Incandescent and Other Lamps
The arc-lamp came into wide use for lighting large spaces like streets, stores, and public halls, but was found to be too intense for lighting smaller places like private houses. After many experiments, Edison succeeded in subdividing the electric light into the small pear-shaped “incandescent” lamps that we now see everywhere. In this kind of electric lamp the light comes from a thin “filament” of carbon, contained in a glass globe from which all air has been removed. Since there is no oxygen to support combustion, the filament may be heated white-hot by the current without being consumed.
Fig. 3
In certain other forms of incandescent lamps that are just coming into use, the filaments are made of rare metals—osmium, tantalum, etc.—that will stand a high temperature without melting. The Nernst lamp has a filament consisting of a mixture of certain materials that has to be heated before it will conduct electricity.
Then there are the so-called “vapor” lamps, consisting of a glass tube full of conducting metallic vapor which gives out light when a current is passed through it. The best-known form is the Cooper Hewitt mercury vapor-lamp shown in [Fig. 3], which gives a peculiar greenish light.

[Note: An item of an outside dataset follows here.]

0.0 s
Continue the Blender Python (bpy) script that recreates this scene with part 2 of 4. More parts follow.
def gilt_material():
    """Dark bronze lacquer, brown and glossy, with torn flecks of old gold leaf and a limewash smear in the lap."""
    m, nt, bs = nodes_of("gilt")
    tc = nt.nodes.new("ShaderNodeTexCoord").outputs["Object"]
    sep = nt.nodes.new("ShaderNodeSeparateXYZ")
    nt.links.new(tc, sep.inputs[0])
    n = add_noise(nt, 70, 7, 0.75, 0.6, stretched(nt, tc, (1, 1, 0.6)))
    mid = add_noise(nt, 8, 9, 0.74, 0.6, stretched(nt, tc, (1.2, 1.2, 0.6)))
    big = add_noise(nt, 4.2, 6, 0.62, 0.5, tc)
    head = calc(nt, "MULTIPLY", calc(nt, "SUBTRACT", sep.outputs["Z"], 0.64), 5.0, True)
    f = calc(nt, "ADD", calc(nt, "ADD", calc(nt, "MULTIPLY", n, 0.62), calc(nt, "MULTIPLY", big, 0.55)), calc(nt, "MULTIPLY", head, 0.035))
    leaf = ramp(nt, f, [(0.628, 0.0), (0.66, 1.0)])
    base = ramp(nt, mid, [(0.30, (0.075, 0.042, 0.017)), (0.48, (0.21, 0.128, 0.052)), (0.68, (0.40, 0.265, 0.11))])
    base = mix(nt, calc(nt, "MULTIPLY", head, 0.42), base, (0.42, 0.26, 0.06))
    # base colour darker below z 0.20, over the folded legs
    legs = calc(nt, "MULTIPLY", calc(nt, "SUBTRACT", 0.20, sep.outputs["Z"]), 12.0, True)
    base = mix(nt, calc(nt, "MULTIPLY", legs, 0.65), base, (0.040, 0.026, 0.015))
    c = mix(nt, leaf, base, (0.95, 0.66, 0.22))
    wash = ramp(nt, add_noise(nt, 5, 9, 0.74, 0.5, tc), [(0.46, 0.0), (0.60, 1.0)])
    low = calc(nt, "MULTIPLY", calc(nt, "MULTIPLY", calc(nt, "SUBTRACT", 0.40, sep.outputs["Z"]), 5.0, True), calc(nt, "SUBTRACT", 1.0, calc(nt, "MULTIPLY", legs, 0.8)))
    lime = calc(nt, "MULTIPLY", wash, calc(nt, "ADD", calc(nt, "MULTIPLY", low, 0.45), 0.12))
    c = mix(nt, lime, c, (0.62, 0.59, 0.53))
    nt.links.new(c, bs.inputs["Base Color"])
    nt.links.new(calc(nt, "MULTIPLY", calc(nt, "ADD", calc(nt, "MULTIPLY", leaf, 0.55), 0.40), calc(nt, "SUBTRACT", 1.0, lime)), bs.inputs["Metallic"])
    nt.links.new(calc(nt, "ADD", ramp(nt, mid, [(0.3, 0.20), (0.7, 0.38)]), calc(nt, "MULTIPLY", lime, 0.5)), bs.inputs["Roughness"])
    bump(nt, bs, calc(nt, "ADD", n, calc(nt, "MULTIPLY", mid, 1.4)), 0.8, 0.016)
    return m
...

From the point of view of efficiency, the electric light, wonderful as it is, leaves much to be desired. The light always comes from a hot resistance; and whether this resistance is a mass of conducting vapor, as in the arc and vapor lamps, or a solid conducting filament, as in the so-called “incandescent” lamps, much more heat than light is produced. A needed improvement, therefore, is in the direction of obtaining a greater percentage of light for a given amount of electrical energy.
Electric Heat
The generation of heat in electrical devices usually means wasted energy—sometimes a very serious waste, as we have just seen. There are certain kinds of electrical apparatus, however, that are designed to transform all of the electrical energy delivered to them into heat, for various industrial and household purposes.